A few years ago, in the course of mentoring a student I had interviewed for Brown who ended up at a UC, I put the “ABET” question to an engineering VP who had hired hundreds of people for his mechanical engineering consulting company. I’ll leave his reply unedited, vs trying to mention what might be different in the case of CE:
When my company interviews college graduates, we look for some combination of the following items:
- Reasonable school. Big school with significant engineering department (like UCSD/UCLA/UCSB, or Big 10, or MIT/Cal Tech/Georgia Tech, or similar) preferred.
- Reasonable degree. Mechanical engineering, Engineering Mechanics, Aero/Astro, etc.

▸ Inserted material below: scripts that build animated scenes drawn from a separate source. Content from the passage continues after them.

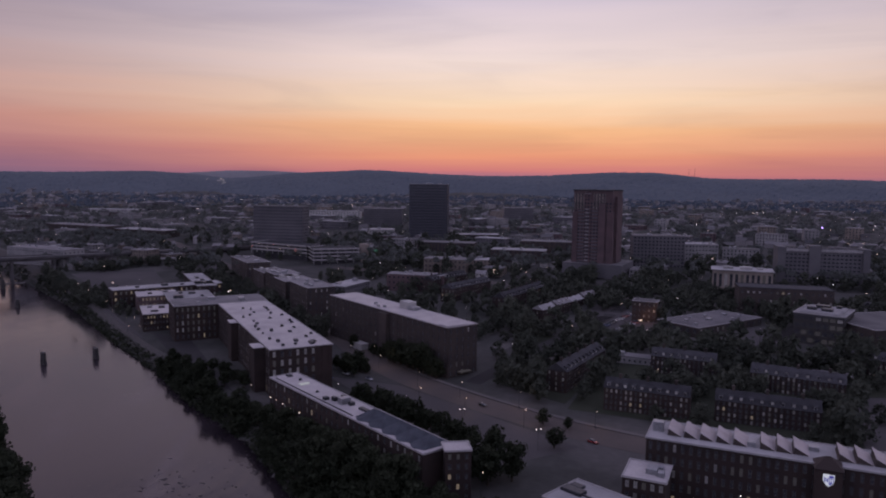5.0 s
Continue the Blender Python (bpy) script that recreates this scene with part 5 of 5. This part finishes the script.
part("lamp_head", Geo().slab(-0.8, 0.8, -0.8, 0.8, 52 - gz(560, 1135), 53.4 - gz(560, 1135), 0.3), LAMP_BLUE, violet)
for g, m, label in ((dots[0], LAMP_WARM, "far warm street lamps of the town"), (dots[1], LAMP_WHITE, "far pale street lamps of the town")):
    tagged(new("distant_lamps", g.mesh("distant_lamps", DARKMETAL, m)), label, "street lamps", kind="stuff")

# the light that the nearest street lamps throw
def lamp_light(x, y, z, watts, color):
    data = bpy.data.lights.new("lamp_light", "POINT")
    data.energy, data.color, data.shadow_soft_size = watts, color, 0.3
    new("lamp_light", data).location = (x, y, z)


for x, y in ((-11, 434), (13, 416), (13, 390), (39, 399), (39, 375), (70, 372), (95, 356), (-35, 468)):
    lamp_light(x + 0.8, y + 0.7, gz(x, y) + 7.6, 380, (1.0, 0.64, 0.42))
# lights added for the orange glow on the corner house; the second has no fixture
lamp_light(144, 571, gz(144, 571) + 5, 330, (1.0, 0.40, 0.14))
lamp_light(152, 569, gz(152, 569) + 8, 300, (1.0, 0.45, 0.18))

# wall lamps at the mills' feet
for root, spots in ((mill_s, [(7, -0.5, 4.2), (16, -0.5, 4.2), (27, -0.5, 4.0), (37, -0.5, 4.0), (48, -4.6, 4.4), (66, -0.5, 4.2), (80, -0.5, 4.0), (93, -0.5, 4.2)]),
                    (mill_e, [(9, -0.5, 9.5), (23, -0.5, 8.5), (38, -0.5, 6.0), (44, -0.5, 5.0)]), (annex, [(1, -0.5, 4.5), (12, -0.5, 4.5)]), (mill_c, [(x, -0.5, 7.4) for x in (1, 6, 13, 21, 29, 41, 52, 64, 80, 95, 108)]),
                    (low_root, [(3, -0.5, 5.0), (14, -0.5, 5.0)])):
    for x, y, z in spots:
        part("wall_lamp", Geo().slab(x - 0.14, x + 0.14, y - 0.06, -0.282 if y > -1 else y + 0.14, z, z + 0.26, 0.05), LAMP_WARM, root)
signal = thing("traffic_light", 107.3, 550, gz(107.3, 550), 20, "traffic light on a dark pole showing red", "traffic light")
part("pole", Geo().tube(0, 0, 0, 4.2, 0.08, 0.06, 6), DARKMETAL, signal)
part("housing", Geo().slab(-0.18, 0.18, -0.16, 0.16, 3.2, 4.2, 0.04), DARKMETAL, signal)
part("red_lens", Geo().tube(0, 0, 0, 0.06, 0.17, 0.15, 10), LAMP_RED, signal, "glowing red lens", at=pose(0, -0.165, 3.98, 90, 0, 0))
part("orange_lamp", Geo().box(6, 7, -0.7, -0.3, 3.2, 4.0), LAMP_WARM, house_o)

# ---- parked cars ----


def car_kind(i, paint):
    root = thing("parked_car", 0, -3600 - 5 * i, 0, 0, "parked " + ("white", "silver", "black", "red", "blue")[i] + " car on the asphalt", "car", "parked cars")
    g = Geo()
    prof = [(-2.2, .35), (2.2, .35), (2.25, .75), (1.2, .9), (-2.2, .95)]
    g.add([(x, -.88, z) for x, z in prof] + [(x, .88, z) for x, z in prof], [(0, 1, 2, 3, 4), (9, 8, 7, 6, 5)] + [(i2, 5 + i2, 5 + (i2 + 1) % 5, (i2 + 1) % 5) for i2 in range(5)])
    part("body", g, paint, root)
    c = [(-1.9, .94), (1.1, .9), (.45, 1.42), (-1.4, 1.45)]
    part("cabin", Geo().add([(x, -.78, z) for x, z in c[:2]] + [(x, -.62, z) for x, z in c[2:]] + [(x, .78, z) for x, z in c[:2]] + [(x, .62, z) for x, z in c[2:]],
                            [(0, 1, 2, 3), (7, 6, 5, 4), (1, 5, 6, 2), (2, 6, 7, 3), (3, 7, 4, 0)]), GLASS, root)
    for x in (-1.35, 1.4):
        for y in (-.8, .8):
            w = Geo().tube(0, 0, -.1, .1, .33, .33, 10)
            part("wheel", w, RUBBER, root, at=pose(x, y, .33, 90, 0, 0))
    return root


CARKIND = [car_kind(i, c) for i, c in enumerate(CARS)]
cq = random.Random(12)
cars_done = set()


def park(x, y, turn, lift=0.1, kind=None):
    k = cq.choice([0, 1, 1, 2, 2, 3, 4]) if kind is None else kind
    m = pose(x, y, gz(x, y) + lift, 0, 0, turn)
    if k in cars_done:
        copy_thing(CARKIND[k], m)
    else:
        cars_done.add(k)
        CARKIND[k].matrix_basis = m


park(-252, 400, 130, 0.12, 3)
for i in range(5):
    park((-52, -38, 22, 66, -60)[i], (456, 446, 404, 357, 448)[i], -48, 0.08, i)
for i in range(16):
    park(104 + 2.6 * i + cq.uniform(-.2, .2), 548 + 3.6 * i, -30)
for i in range(14):
    if i % 5 != 3:
        park(112 + 2.6 * i, 538 + 3.4 * i, -30)
for row in range(4):
    for i in range(11):
        if cq.random() < 0.8:
            park(186 + row * 14 + i * 2.3, 345 + i * 4.6 - row * 4, 152, 0.12, cq.choice([0, 1, 1, 2, 4]))
for i in range(12):
    park(-150 - 6.0 * i, 676 + 9.6 * i, 121)

# masts on the hill
for x, y in ((1205, 3700), (1232, 3695)):
    mast = thing("radio_mast", x, y, 150, 0, "thin radio mast on the wooded hill", "mast")
    part("mast", Geo().tube(0, 0, -10, 42, 0.9, 0.4, 6), DARKMETAL, mast)
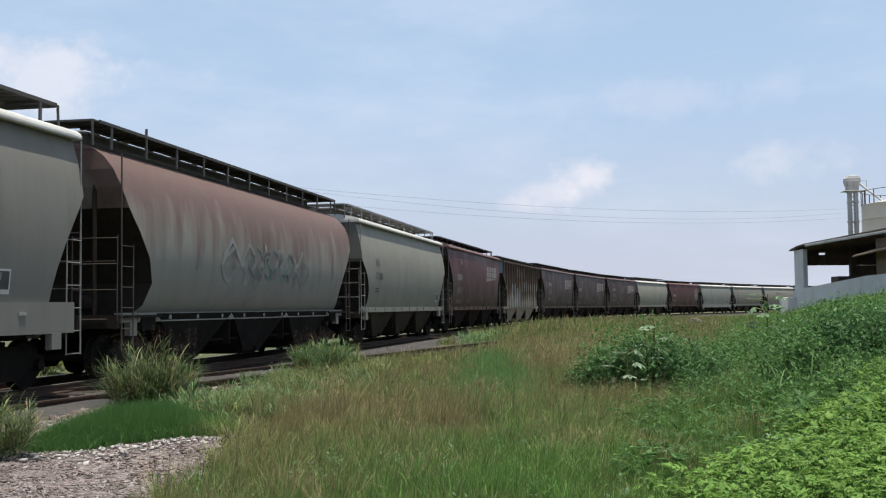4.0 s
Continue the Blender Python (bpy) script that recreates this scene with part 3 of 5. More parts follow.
WORDS = ("FXE", "713386", "COER", "380322", "380335", "712684", "NKCR", "517609", "518430", "713587", "713131", "481960", "488383", "483114", "486278", "479523",
         "488090", "PLCX", "24150", "24186", "27020", "PL", "CX", "24", "150", "186", "27", "020")
GLYPHS = {}
for word in WORDS:
    cu = bpy.data.curves.new("letters", "FONT")
    cu.body, cu.size, cu.resolution_u = word, 1.0, 2
    GLYPHS[word] = new("letters", cu)
graph = bpy.context.evaluated_depsgraph_get()
for word, ob in list(GLYPHS.items()):
    GLYPHS[word] = bpy.data.meshes.new_from_object(ob.evaluated_get(graph))
    bpy.data.objects.remove(ob)


def lettering(car, text, x, z, size, material, kind, squeeze=1.0, name="lettering"):
    """Stencilled characters on the side towards -y, laid on the bulge of the sheet."""
    me = GLYPHS[text].copy()
    for v in me.vertices:
        px, pz = x + v.co.x * size * squeeze, z + v.co.y * size
        v.co = (px, -width_at(kind, pz) - 0.012, pz)
    me.materials.clear()
    return piece(name, me, material, car)


def end_lettering(car, text, z, size, material, y=-0.62):
    """Characters on the front end sheet, which faces along -x."""
    me = GLYPHS[text].copy()
    for v in me.vertices:
        v.co = (-HALF_OF[car.name] - 0.012, y - v.co.x * size, z + v.co.y * size)
    me.materials.clear()
    return piece("end_lettering", me, material, car)


def strokes(car, lines, width, material, kind, name="graffiti", label=""):
    """Sprayed or stencilled strokes on the side towards -y."""
    if name == "graffiti" and len(lines) > 1:
        for pts in lines:
            strokes(car, [pts], width, material, kind, name, label)
        return
    bm = bmesh.new()
    for pts in lines:
        ribbon(bm, pts, width)
    bmesh.ops.subdivide_edges(bm, edges=[e for e in bm.edges if e.calc_length() > 0.35], cuts=2)
    for v in bm.verts:
        v.co.y = -width_at(kind, v.co.z) - 0.009
    for f in bm.faces:
        if f.normal.y > 0:
            f.normal_flip()
    return part(name, bm, material, car, label)


def bars(car, x, z, w, h, material, kind, rows=1, pitch=0.14, name="stencil_bar"):
    return strokes(car, [[(x, z - k * pitch), (x + w, z - k * pitch)] for k in range(rows)], h, material, kind, name)


def tag(rng, x, z, w, h, n):
    """Looping sprayed letters that say nothing."""
    out = []
    for k in range(n):
        cx, p = x + w * (k + 0.5) / n, []
        a0, turns = rng.uniform(0, 6.28), rng.uniform(0.8, 1.6)
        for i in range(31):
            a = a0 + turns * 6.28 * i / 30
            p.append((cx + w / n * 0.55 * math.cos(a) * (0.6 + 0.4 * math.sin(2.3 * a + k)), z + h * (0.5 + 0.48 * math.sin(a + 0.6 * k) * (0.75 + 0.25 * math.cos(1.7 * a)))))
        out.append(p)
    return out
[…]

Also, we look for applicable classes (strength of materials, finite element analysis, CFD, etc.). We're not looking for "Fine Arts" graduates.
- Reasonable grade point average. 3.2 is good, 3.5 or higher is better.
- Something beyond just text book engineering. Did the candidate do any interesting lab courses/contests? Undergrad or graduate research? Or participate in additional activities such as SAE race cars, AIAA design/build/fly contests, etc.
- Any prior experience (jobs, internships)
- Signs of excellence. Deans list, awards, etc.
- Communications skills. Can the person talk? Present? Answer questions? Fit in with other employees? Be able to present to customers?
I think that’s most of it. FWIW, I’m not familiar with ABET (it’s never come up before). I think we’re normally satisfied if a known university (UCSD, etc.) has awarded a diploma.
As to your more general question, I wouldn’t worry too much about the size/reputation of the college regardless of what was said above. If the small school is where you will thrive and do your best work, that will be reflected in things like grades and EC’s which definitely matter.
When I would sort through a bunch of resumes looking for someone to hire, the supposed “prestige” of the college didn’t matter compared to grades, specific courses relevant to what my group did, and enthusiasm for the discipline. The best students will always find ways to set themselves apart… wherever they are.